The policy of Delhi Development Authority (DDA) was approved with five amendments, according to officials in the urban development ministry. The amendments include timely external development of necessary infrastructure by the DDA, enabling farmers in PAYING the development charges, ensure mandatory housing for economically weaker sections (EWS), transparency in allotment of returnable land and full utilisation of approved floor area ratio (FAR).
According to the Delhi Master Plan-2021, DDA will undertake urbanisation of about 20,000 hectares of land in ASSOCIATION with the private sector. The private sector would be responsible for assembling land which would then be made available to the DDA for redevelopment.
The development across outskirts of Delhi will bring in about 14-16 lakh units. DDA has been unable to acquire any land over the last 10 years, which mandated the need for such a hybrid pooling policy, under the Delhi Master Plan 2021. About 20,000-25,000 acres of land will be unlocked through 95 villages and it will take about 10 years to fully develop the land. Currently, the population of Delhi is around 17 million and is expected to reach 23 million by 2021. The Master Plan 2021 seeks to build housing units for all Delhiites.
According to the amendments, any delay in completion of the development by Land Pooling Agency, DDA shall PAY a penalty of 2 per cent of External Development Charges (EDC) per year for the first two years and 3 per cent of EDC per year thereafter to the Developer Entities (DE) (farmers/land owners) for delay beyond the date of completion of the construction by DE or five years whichever is later till the external development works are completed.

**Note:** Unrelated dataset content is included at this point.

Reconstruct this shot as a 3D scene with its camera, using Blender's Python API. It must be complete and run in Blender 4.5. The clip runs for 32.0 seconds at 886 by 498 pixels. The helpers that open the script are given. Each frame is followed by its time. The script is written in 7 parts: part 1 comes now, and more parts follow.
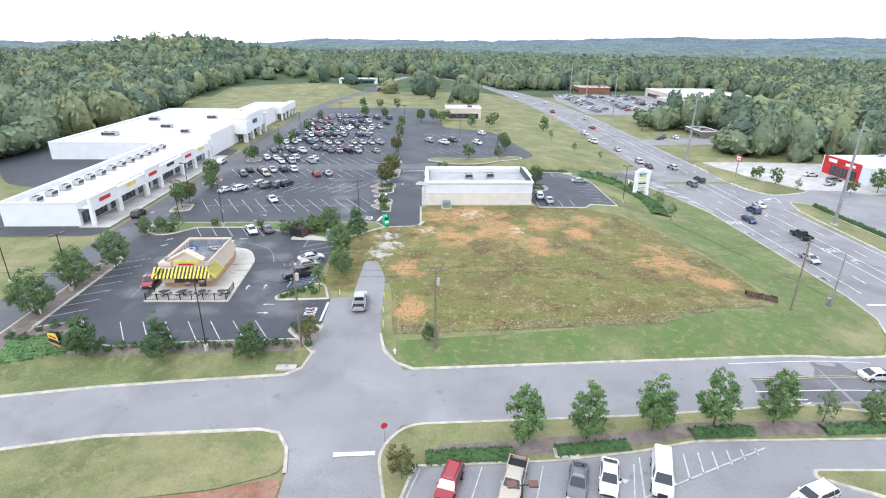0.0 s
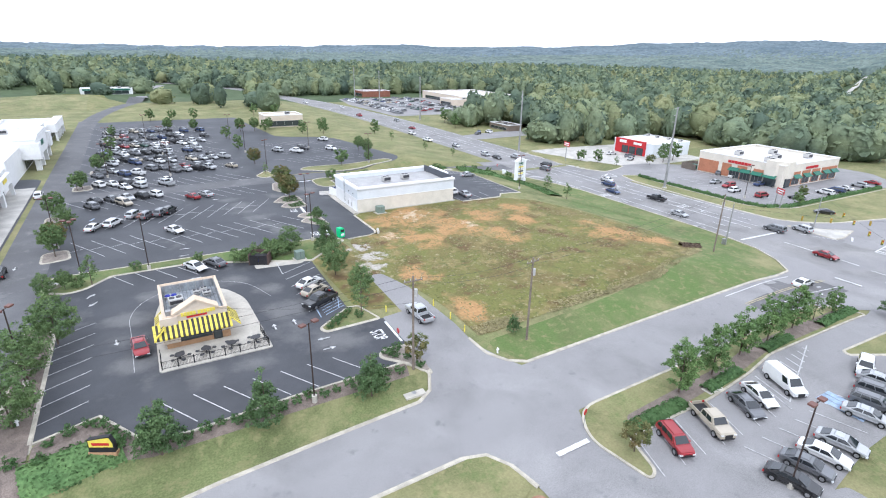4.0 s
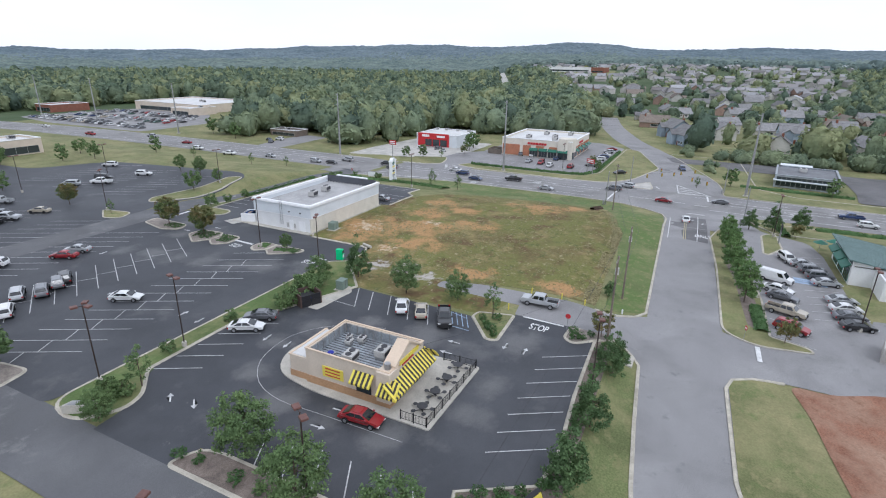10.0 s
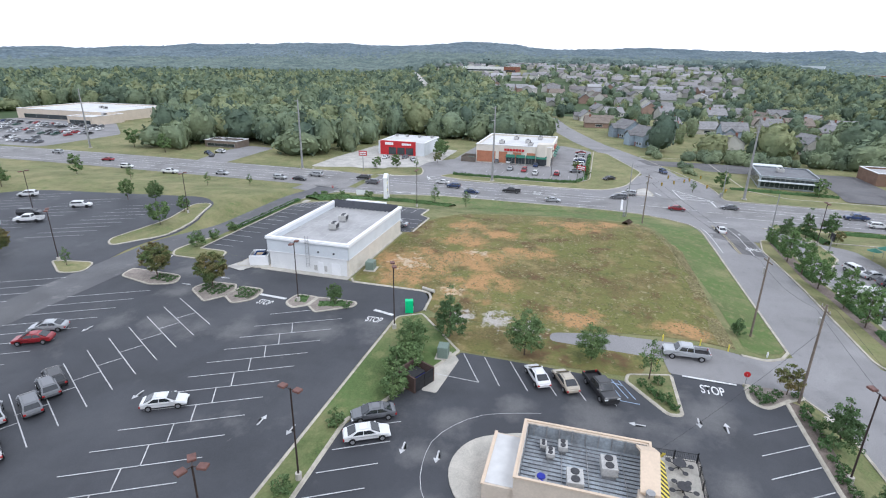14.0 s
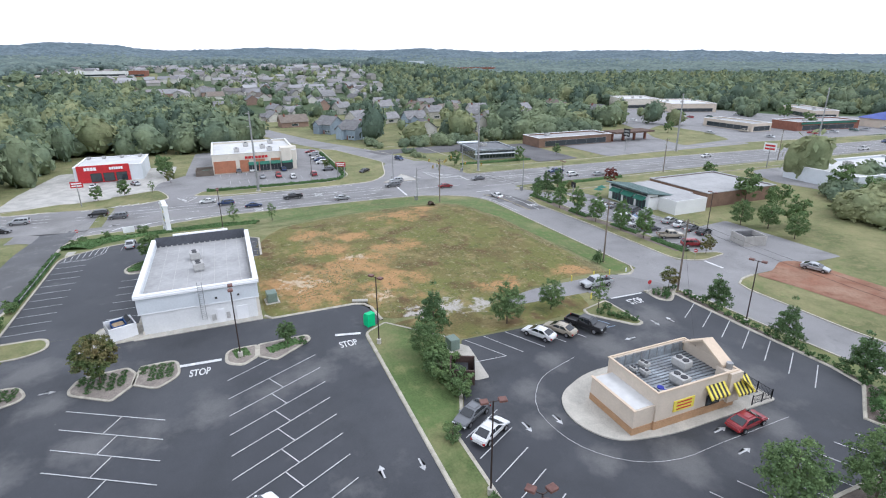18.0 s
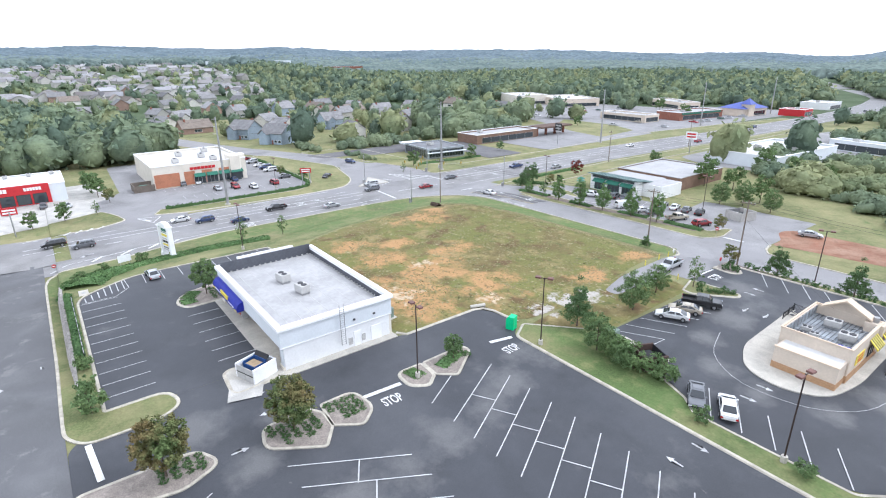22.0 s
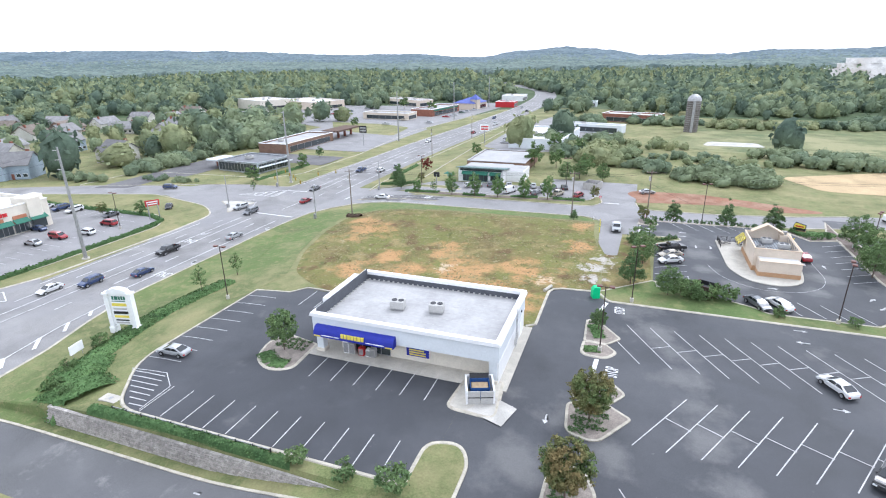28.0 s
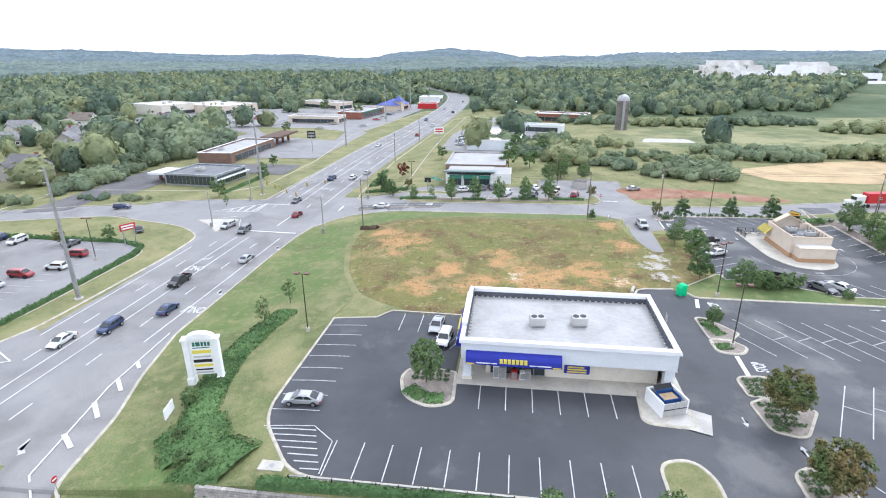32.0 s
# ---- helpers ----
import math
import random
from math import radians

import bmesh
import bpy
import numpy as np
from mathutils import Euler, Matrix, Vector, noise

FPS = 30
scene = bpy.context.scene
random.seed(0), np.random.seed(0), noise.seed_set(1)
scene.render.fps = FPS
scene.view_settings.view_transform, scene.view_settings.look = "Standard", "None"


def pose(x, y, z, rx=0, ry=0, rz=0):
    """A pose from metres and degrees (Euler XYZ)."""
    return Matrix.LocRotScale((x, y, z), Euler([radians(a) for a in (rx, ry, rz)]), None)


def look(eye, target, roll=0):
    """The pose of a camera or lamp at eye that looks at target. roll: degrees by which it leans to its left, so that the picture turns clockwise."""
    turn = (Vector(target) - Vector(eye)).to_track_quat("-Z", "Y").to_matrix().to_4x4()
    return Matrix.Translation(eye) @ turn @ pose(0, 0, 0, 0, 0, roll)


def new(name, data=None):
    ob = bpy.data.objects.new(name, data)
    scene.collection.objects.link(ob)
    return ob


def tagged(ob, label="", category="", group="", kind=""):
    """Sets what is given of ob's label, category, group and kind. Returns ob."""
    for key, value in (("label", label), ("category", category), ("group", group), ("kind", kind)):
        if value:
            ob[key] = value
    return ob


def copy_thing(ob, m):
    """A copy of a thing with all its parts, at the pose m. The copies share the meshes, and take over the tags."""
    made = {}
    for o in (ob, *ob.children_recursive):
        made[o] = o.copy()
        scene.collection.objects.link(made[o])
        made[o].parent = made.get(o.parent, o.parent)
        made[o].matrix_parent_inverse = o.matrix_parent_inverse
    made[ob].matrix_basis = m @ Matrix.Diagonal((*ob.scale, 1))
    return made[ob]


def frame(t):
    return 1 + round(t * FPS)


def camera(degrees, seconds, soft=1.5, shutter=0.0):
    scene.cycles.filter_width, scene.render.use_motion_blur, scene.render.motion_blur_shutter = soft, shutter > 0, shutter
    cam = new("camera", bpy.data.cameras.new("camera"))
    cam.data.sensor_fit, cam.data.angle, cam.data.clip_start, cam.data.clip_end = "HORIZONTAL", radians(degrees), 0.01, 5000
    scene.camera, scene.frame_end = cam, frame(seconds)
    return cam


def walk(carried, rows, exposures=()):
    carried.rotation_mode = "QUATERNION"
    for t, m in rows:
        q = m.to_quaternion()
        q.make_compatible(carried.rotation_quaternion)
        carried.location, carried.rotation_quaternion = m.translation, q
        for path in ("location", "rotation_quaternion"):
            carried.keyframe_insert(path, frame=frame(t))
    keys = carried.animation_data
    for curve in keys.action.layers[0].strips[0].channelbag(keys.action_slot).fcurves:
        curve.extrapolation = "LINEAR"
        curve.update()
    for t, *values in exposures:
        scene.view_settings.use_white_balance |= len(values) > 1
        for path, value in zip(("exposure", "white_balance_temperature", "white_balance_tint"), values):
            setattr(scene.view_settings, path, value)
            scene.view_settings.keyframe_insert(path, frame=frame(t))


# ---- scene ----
cam = camera(80.05, 32.0, soft=1.1)
# seconds, place in metres, turn in degrees
ROWS = [
    (0.0, 4.77, -0.29, 38.37, 68.29, -0.55, -2.13),
    (0.5, -0.35, 0.34, 38.07, 68.45, -0.67, -5.92),
    (1.0, -5.59, 1.19, 37.78, 68.61, -0.74, -10.08),
    (1.5, -10.8, 2.27, 37.53, 68.75, -0.78, -13.9),
    (2.0, -15.98, 3.6, 37.27, 68.9, -0.78, -17.97),
    (2.5, -21.13, 5.2, 37.08, 69.01, -0.81, -21.67),
    (4.5, -41.13, 14.61, 36.3, 69.42, -1.13, -32.42),
    (5.0, -45.83, 17.56, 36.14, 69.54, -1.14, -35.83),
    (5.5, -50.33, 20.61, 35.96, 69.65, -1.12, -38.9),
    (6.0, -54.59, 23.76, 35.87, 69.69, -1.05, -41.52),
    (6.5, -58.77, 27.11, 35.74, 69.79, -1.08, -44.22),
    (7.0, -62.58, 30.67, 35.48, 69.91, -1.02, -48.62),
    (7.5, -66.37, 34.41, 35.36, 70.03, -0.96, -52.88),
    (8.0, -69.81, 38.25, 35.3, 70.09, -0.92, -55.95),
    (8.5, -72.64, 42.09, 35.27, 70.1, -0.85, -58.28),
    (9.0, -74.94, 46.11, 35.31, 70.16, -0.8, -61.79),
    (9.5, -76.55, 50.27, 35.3, 70.17, -0.84, -63.2),
    (10.0, -77.29, 54.07, 35.31, 70.16, -0.85, -63.75),
    (10.5, -77.39, 57.94, 35.48, 70.15, -0.73, -67.0),
    (11.0, -76.94, 61.86, 35.47, 70.16, -0.74, -68.1),
    (11.5, -76.06, 65.47, 35.56, 70.14, -0.67, -69.94),
    (12.0, -74.73, 69.35, 35.67, 70.17, -0.67, -72.33),
    (12.5, -73.48, 73.58, 35.82, 70.15, -0.73, -73.66),
    (13.0, -72.26, 77.84, 35.96, 70.15, -0.83, -73.6),
    (13.5, -71.48, 82.54, 36.14, 70.15, -0.94, -73.33),
    (15.5, -71.87, 101.74, 35.98, 70.53, -0.43, -89.04),
    (16.0, -71.98, 106.75, 35.95, 70.55, -0.07, -96.83),
    (16.5, -72.04, 111.94, 36.0, 70.53, 0.05, -101.66),
    (17.0, -71.81, 117.03, 35.94, 70.48, 0.24, -107.25),
    (17.5, -71.34, 122.1, 35.93, 70.42, 0.36, -110.02),
    (18.0, -70.48, 126.99, 35.92, 70.33, 0.47, -112.35),
    (18.5, -69.24, 131.92, 35.85, 70.25, 0.52, -115.98),
    (19.0, -67.54, 136.49, 35.93, 70.15, 0.62, -119.43),
    (19.5, -65.48, 140.91, 35.86, 70.14, 0.73, -122.57),
    (20.0, -62.98, 144.94, 35.96, 70.06, 0.79, -124.58),
    (20.5, -60.25, 148.75, 36.01, 70.08, 0.71, -125.38),
    (21.0, -57.26, 152.36, 36.11, 70.07, 0.63, -125.82),
    (21.5, -54.18, 155.88, 36.27, 70.08, 0.57, -125.94),
    (22.0, -50.99, 159.27, 36.4, 70.09, 0.57, -127.32),
    (22.5, -47.73, 162.69, 36.59, 70.12, 0.6, -129.79),
    (23.0, -44.43, 166.2, 36.78, 70.09, 0.6, -132.65),
    (23.5, -41.15, 169.72, 36.94, 70.1, 0.64, -135.68),
    (24.0, -37.8, 173.23, 37.04, 70.1, 0.61, -138.87),
    (24.5, -34.3, 176.59, 37.17, 70.09, 0.6, -141.05),
    (26.5, -19.17, 189.53, 38.31, 69.91, 0.81, -153.18),
    (27.0, -15.06, 191.93, 38.41, 69.85, 0.81, -157.01),
    (27.5, -11.01, 193.86, 38.46, 69.87, 0.78, -158.57),
    (28.0, -7.0, 195.49, 38.56, 69.84, 0.75, -160.25),
    (28.5, -2.83, 196.75, 38.7, 69.76, 0.75, -163.01),
    (29.0, 1.3, 197.61, 38.75, 69.78, 0.74, -164.75),
    (29.5, 5.4, 198.14, 38.87, 69.75, 0.78, -168.09),
    (30.0, 9.46, 198.49, 38.96, 69.74, 0.74, -169.82),
    (30.5, 13.56, 198.62, 39.08, 69.75, 0.7, -171.0),
    (31.0, 17.74, 198.65, 39.21, 69.77, 0.61, -171.66),
    (31.5, 22.01, 198.72, 39.26, 69.78, 0.5, -172.18),
    (32.0, 26.36, 198.86, 39.31, 69.79, 0.4, -172.49),
]
EXPOSURES = [(0.0, 0.88, 5750, 12), (2.5, 0.86, 5750, 12), (5.0, 0.86, 5750, 12), (6.0, 0.60, 5750, 12), (7.0, 0.26, 5750, 12), (9.0, 0.15, 5750, 12), (10.0, 0.15, 5750, 12), (12.0, 0.38, 5750, 12), (13.0, 0.40, 5750, 12), (16.0, 0.38, 5750, 12), (18.0, 0.42, 5750, 12), (19.0, 0.48, 5750, 12), (20.0, 0.64, 5750, 12), (21.0, 0.86, 5750, 12), (22.0, 0.92, 5750, 12), (24.0, 0.93, 5750, 12), (27.0, 0.94, 5750, 12), (30.0, 0.93, 5750, 12), (32.0, 0.93, 5750, 12)]
walk(cam, [(row[0], pose(*row[1:])) for row in ROWS], EXPOSURES)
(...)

Also, farmers who are willing to participate in land pooling but are unable to PAY EDC would be allowed to give up a part of the returnable residential land. In such cases, they will get 35 per cent of the returnable residential land instead of 43 per cent. This will be exercised at the time of submission of applications for participation in land pooling.
Developer Entities (farmers/landowners participating in Land Pooling) shall mandatorily undertake construction of houses for EWS amounting to 15 per cent FAR over and above the maximum permissible residential FAR (400 per cent). The EWS housing will be constructed as an independent block. Also, the developer entities have to ensure that entire FAR for residential purposes will be utilised.
Under the land pooling policy, which was notified in September 2013, landowners can pool their land for development by DDA. But instead of compensation, the owners will get 48-60% of the land back after the authority has set up the infrastructure.